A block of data
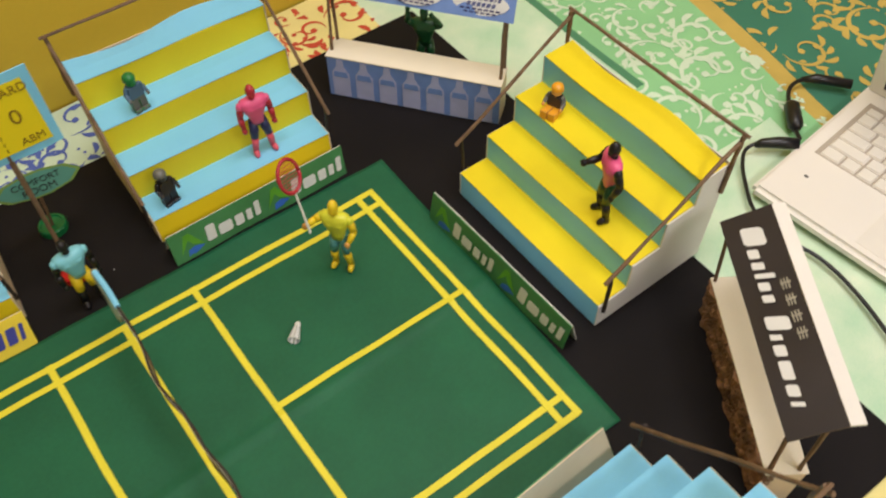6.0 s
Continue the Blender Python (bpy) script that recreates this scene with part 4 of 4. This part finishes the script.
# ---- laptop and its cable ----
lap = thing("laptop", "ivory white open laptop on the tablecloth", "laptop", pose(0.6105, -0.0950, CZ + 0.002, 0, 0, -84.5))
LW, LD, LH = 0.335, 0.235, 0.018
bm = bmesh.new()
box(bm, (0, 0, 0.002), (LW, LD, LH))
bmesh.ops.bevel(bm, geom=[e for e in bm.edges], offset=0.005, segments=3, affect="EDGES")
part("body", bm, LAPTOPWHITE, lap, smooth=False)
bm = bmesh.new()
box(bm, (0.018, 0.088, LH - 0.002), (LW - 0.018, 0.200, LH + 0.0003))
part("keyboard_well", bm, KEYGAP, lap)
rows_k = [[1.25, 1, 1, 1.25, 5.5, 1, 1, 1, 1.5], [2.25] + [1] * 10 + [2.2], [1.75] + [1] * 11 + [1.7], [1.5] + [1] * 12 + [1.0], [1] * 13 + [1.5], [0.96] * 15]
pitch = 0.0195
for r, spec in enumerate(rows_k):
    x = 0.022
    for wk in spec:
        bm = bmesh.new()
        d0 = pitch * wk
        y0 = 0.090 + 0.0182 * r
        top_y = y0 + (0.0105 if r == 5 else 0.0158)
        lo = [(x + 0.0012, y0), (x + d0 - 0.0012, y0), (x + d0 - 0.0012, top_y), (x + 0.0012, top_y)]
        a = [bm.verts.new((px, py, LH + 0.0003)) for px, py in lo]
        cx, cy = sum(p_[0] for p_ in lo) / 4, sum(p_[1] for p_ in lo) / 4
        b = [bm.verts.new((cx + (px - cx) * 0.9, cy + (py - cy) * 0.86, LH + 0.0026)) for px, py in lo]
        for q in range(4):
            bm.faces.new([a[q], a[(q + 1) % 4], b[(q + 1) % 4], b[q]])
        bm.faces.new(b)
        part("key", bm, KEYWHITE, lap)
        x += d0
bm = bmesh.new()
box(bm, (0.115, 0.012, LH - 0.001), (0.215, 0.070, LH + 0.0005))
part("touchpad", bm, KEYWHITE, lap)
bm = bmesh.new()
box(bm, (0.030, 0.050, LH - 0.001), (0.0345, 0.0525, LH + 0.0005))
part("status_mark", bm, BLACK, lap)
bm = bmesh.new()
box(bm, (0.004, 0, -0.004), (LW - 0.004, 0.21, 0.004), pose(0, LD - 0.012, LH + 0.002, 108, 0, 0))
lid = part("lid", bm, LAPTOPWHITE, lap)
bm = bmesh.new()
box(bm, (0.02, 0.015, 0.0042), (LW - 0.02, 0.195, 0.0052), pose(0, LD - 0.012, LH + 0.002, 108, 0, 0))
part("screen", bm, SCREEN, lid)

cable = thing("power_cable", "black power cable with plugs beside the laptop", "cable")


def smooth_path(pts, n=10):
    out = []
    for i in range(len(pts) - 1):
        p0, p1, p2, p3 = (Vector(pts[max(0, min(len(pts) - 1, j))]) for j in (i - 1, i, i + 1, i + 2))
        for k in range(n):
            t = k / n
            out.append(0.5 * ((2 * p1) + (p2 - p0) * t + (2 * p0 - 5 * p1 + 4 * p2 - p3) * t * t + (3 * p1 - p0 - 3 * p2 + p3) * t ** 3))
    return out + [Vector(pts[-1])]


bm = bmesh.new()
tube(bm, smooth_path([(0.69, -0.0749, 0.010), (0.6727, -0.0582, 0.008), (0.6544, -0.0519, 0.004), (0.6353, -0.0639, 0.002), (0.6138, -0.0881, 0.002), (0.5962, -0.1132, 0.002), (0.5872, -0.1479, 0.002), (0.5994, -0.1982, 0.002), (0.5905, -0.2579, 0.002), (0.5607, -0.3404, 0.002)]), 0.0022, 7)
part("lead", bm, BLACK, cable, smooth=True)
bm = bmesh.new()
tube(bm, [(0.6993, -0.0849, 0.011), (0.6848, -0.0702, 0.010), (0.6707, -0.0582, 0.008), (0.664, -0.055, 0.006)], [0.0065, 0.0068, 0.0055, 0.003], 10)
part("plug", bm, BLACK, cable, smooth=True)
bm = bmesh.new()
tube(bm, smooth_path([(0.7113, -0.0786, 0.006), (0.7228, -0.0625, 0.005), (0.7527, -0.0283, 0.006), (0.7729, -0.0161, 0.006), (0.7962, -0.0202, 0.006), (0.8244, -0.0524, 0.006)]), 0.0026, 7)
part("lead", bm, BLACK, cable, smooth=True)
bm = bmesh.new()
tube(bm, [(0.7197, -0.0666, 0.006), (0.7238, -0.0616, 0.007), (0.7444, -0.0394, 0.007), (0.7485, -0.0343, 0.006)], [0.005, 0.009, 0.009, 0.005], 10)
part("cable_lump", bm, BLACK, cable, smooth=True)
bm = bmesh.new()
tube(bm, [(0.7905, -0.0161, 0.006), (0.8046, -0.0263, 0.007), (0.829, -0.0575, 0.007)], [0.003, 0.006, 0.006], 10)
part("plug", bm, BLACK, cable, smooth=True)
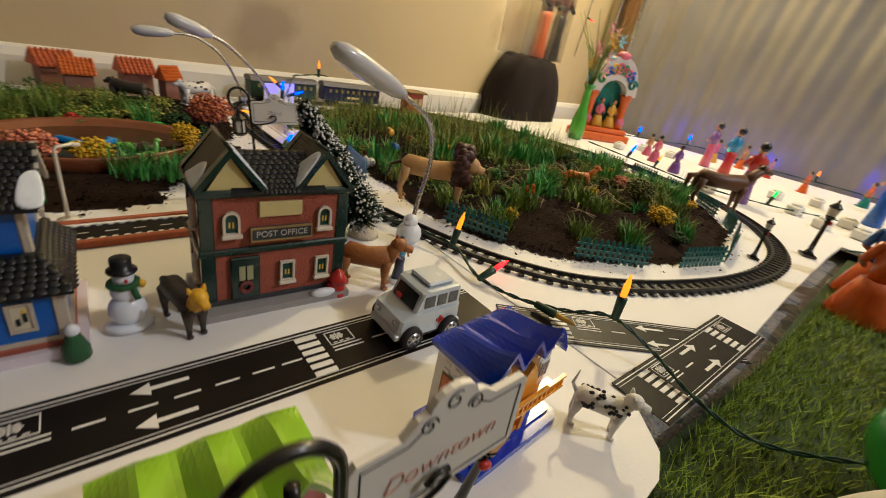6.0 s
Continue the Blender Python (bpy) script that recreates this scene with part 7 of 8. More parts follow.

**Task brief**
Please give again the entries word for word, starting at the first line and ending with the line that contains "bm, SCREEN, lid)"; include both of those lines but none of the pictures.

**Output of the task**
6.0 s
Continue the Blender Python (bpy) script that recreates this scene with part 4 of 4. This part finishes the script.
# ---- laptop and its cable ----
lap = thing("laptop", "ivory white open laptop on the tablecloth", "laptop", pose(0.6105, -0.0950, CZ + 0.002, 0, 0, -84.5))
LW, LD, LH = 0.335, 0.235, 0.018
bm = bmesh.new()
box(bm, (0, 0, 0.002), (LW, LD, LH))
bmesh.ops.bevel(bm, geom=[e for e in bm.edges], offset=0.005, segments=3, affect="EDGES")
part("body", bm, LAPTOPWHITE, lap, smooth=False)
bm = bmesh.new()
box(bm, (0.018, 0.088, LH - 0.002), (LW - 0.018, 0.200, LH + 0.0003))
part("keyboard_well", bm, KEYGAP, lap)
rows_k = [[1.25, 1, 1, 1.25, 5.5, 1, 1, 1, 1.5], [2.25] + [1] * 10 + [2.2], [1.75] + [1] * 11 + [1.7], [1.5] + [1] * 12 + [1.0], [1] * 13 + [1.5], [0.96] * 15]
pitch = 0.0195
for r, spec in enumerate(rows_k):
    x = 0.022
    for wk in spec:
        bm = bmesh.new()
        d0 = pitch * wk
        y0 = 0.090 + 0.0182 * r
        top_y = y0 + (0.0105 if r == 5 else 0.0158)
        lo = [(x + 0.0012, y0), (x + d0 - 0.0012, y0), (x + d0 - 0.0012, top_y), (x + 0.0012, top_y)]
        a = [bm.verts.new((px, py, LH + 0.0003)) for px, py in lo]
        cx, cy = sum(p_[0] for p_ in lo) / 4, sum(p_[1] for p_ in lo) / 4
        b = [bm.verts.new((cx + (px - cx) * 0.9, cy + (py - cy) * 0.86, LH + 0.0026)) for px, py in lo]
        for q in range(4):
            bm.faces.new([a[q], a[(q + 1) % 4], b[(q + 1) % 4], b[q]])
        bm.faces.new(b)
        part("key", bm, KEYWHITE, lap)
        x += d0
bm = bmesh.new()
box(bm, (0.115, 0.012, LH - 0.001), (0.215, 0.070, LH + 0.0005))
part("touchpad", bm, KEYWHITE, lap)
bm = bmesh.new()
box(bm, (0.030, 0.050, LH - 0.001), (0.0345, 0.0525, LH + 0.0005))
part("status_mark", bm, BLACK, lap)
bm = bmesh.new()
box(bm, (0.004, 0, -0.004), (LW - 0.004, 0.21, 0.004), pose(0, LD - 0.012, LH + 0.002, 108, 0, 0))
lid = part("lid", bm, LAPTOPWHITE, lap)
bm = bmesh.new()
box(bm, (0.02, 0.015, 0.0042), (LW - 0.02, 0.195, 0.0052), pose(0, LD - 0.012, LH + 0.002, 108, 0, 0))
part("screen", bm, SCREEN, lid)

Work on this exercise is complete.